窓の向こうを指しながら言う。指の先にはあの森というにはいくらか小さい丘があった。あの辺りで僕は見つかったのか。

「……ごめんなさい」本当に何も覚えてないのだ。どこで事故にあったのかさえも、知らないのだから。

「もう江藤さん、雫くんを困らせないでくださいよ。先生にも本当に何も覚えてないから、困らせるなって言われたでしょ。ごめんね雫くん」

「いえ……」

「若いんだから一人で外に出たい時だってあるよね。俺だって学生時代は親に内緒で出掛けたりしましたよ」腰に手を当て、椅子に座る刑事に向かって威張ったように言う。

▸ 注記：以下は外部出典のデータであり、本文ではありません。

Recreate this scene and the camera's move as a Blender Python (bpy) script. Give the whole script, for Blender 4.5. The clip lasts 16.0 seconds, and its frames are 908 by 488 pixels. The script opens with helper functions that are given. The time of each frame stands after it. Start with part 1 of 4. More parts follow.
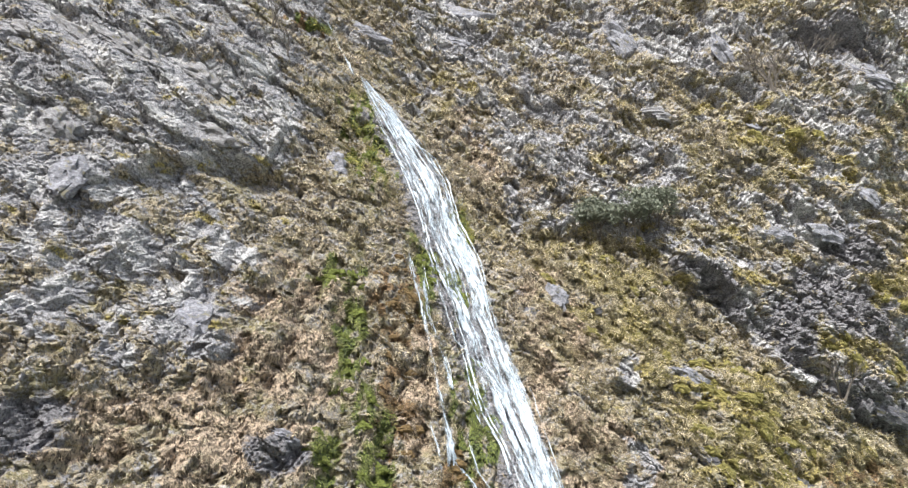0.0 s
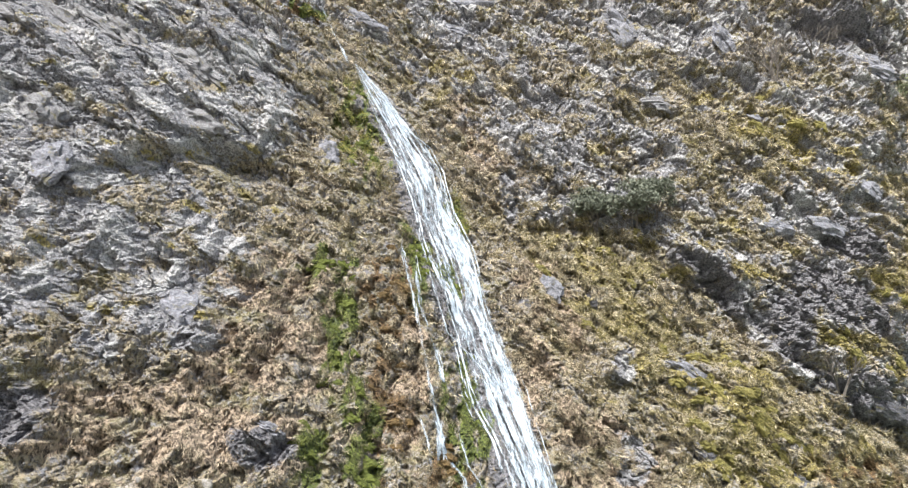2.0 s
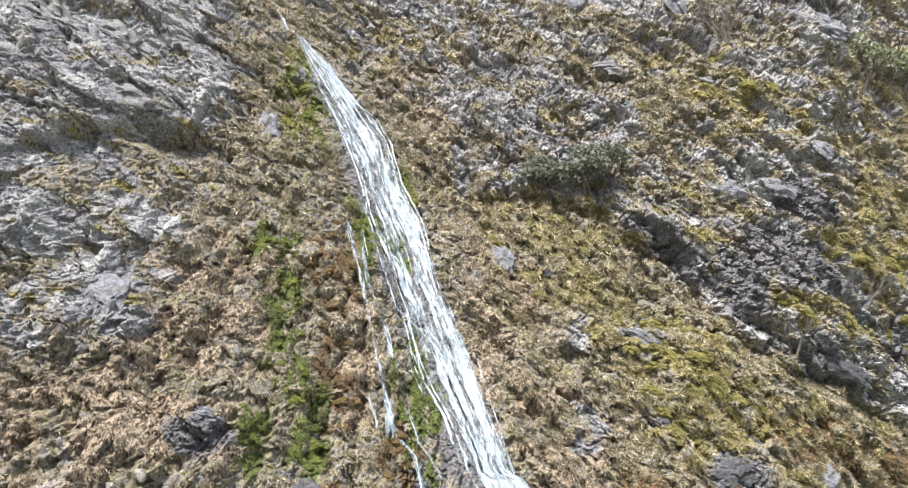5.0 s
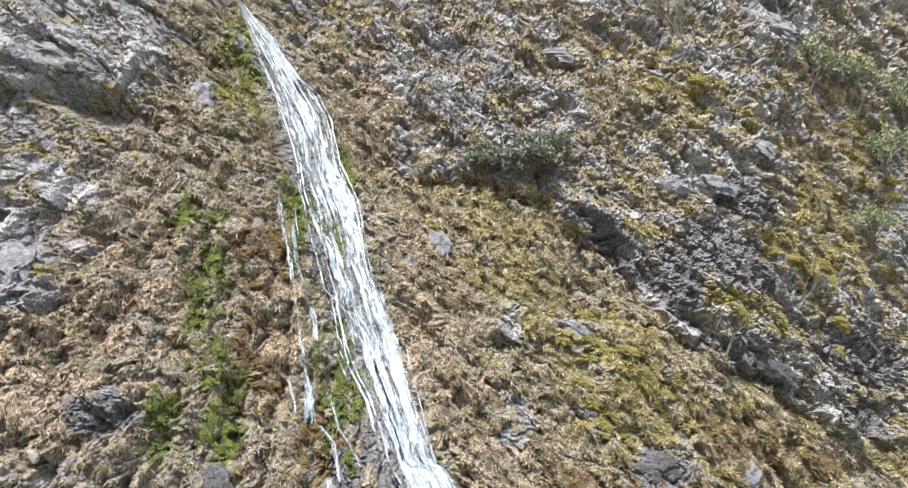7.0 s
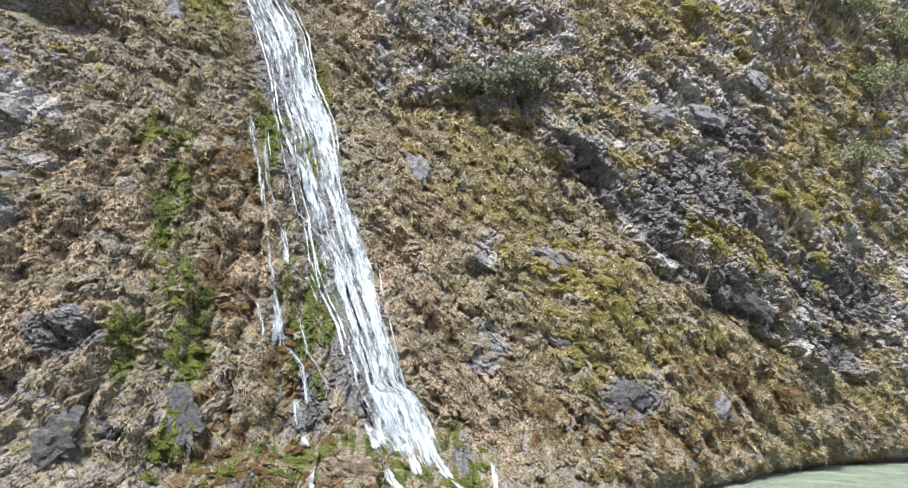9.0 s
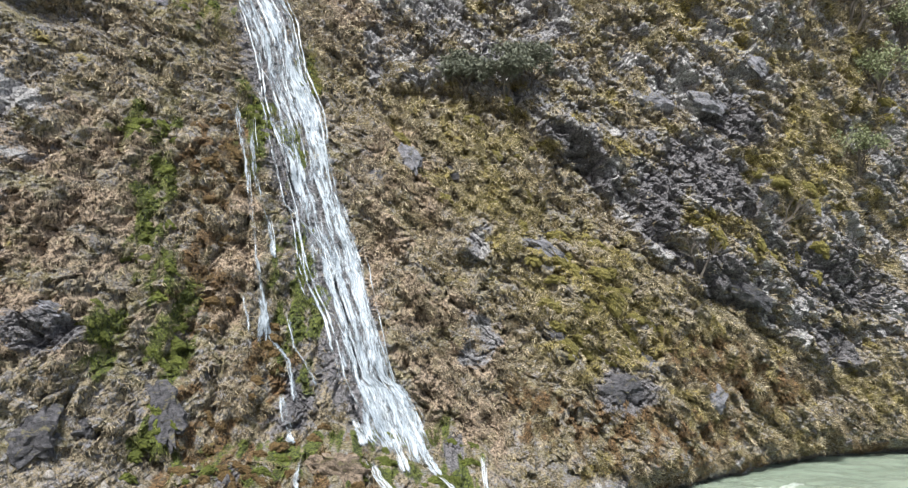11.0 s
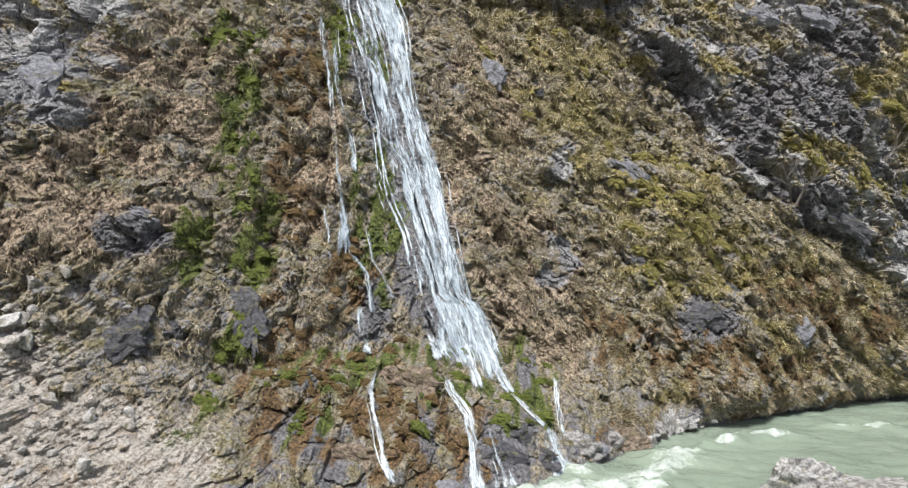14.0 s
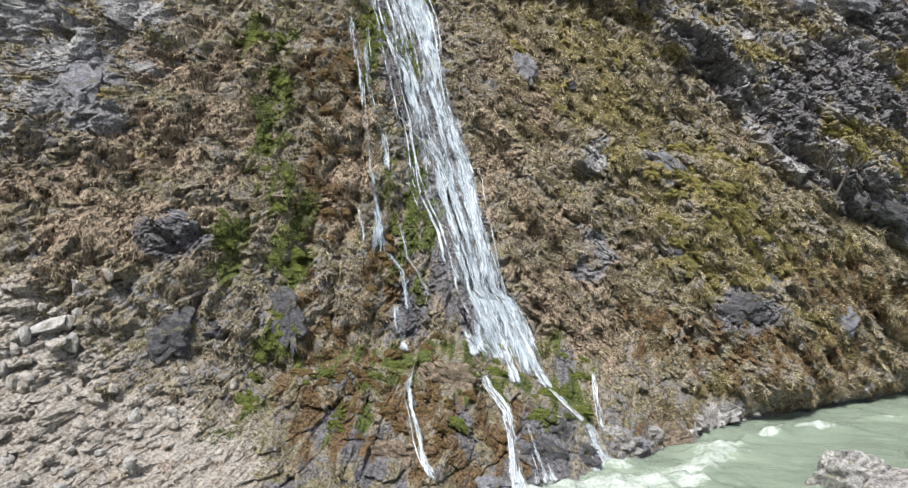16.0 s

「お前のことはどうでもいいんだよ」呆れたように返した。

「まあ、命に別状がなくてよかったよ。いくら若いからってあんまり無茶するなよ。今回は生きていたからよかったものの、親御さんに心配だけは掛けるなよ」強く発せられた言葉とは裏腹に、ポンポンと優しく頭に手を置かれた。

「それじゃあ、そろそろ行くか」椅子から立ち上がる。

「今日は調書の関係で先生にサインをもらいに来ただけだから、もう行かないと」はいっとコンビニの袋を渡された。受け取って中を見るとプリンやチョコレートが入っていた。

「え、いいんですか?」

「いいのいいの、これね江藤さんが自分で外のコンビニまで買いに行ったんだよ。あの見た目で面白いでしょ」そうやって僕の耳元に手を当てて言った。それでもこの静かな空間には大きかったようで

「余計なことを言うな」そう強く言われていた。

「本当のことなんだから、いいじゃないですか」

「さっさと行くぞ」江藤さんは菅野さんの横をすり抜けて行った。

「坊主もさっさと治して、家に帰れよ」手を挙げて出て行った。

「はい、ありがとうございます」

「待ってくださいよ」菅野さんもスーツを羽織り、出る準備をする。

「それじゃあね、雫くん。一応調書とかも終わったからもうここに来ることはないと思うけど。早く怪我を治して、記憶も戻るといいね」そう言って病室を出て行った。


 二人がいなくなり、急に静かになった。袋の中にあったプリンを口に運ぶ。優しい甘さが口いっぱいに広がった。僕は一人であそこにいたのか。どうしてあんなところにいたのだろうか。窓の外を眺めながら、そんなことを考える。


 そこから数日はただのらりくらりと過ごした。漫画の続きを読んでは梨奈さんと感想を共有した。怪我も良くなり、頭の包帯は外れた。ただあの日以降、春田さんが僕の病室に来ることはなかった。病院内で見かけることも。タイミングが悪いのか、それとも休みなのか。僕には彼女が病院にいるかどうかすら知る術がなかった。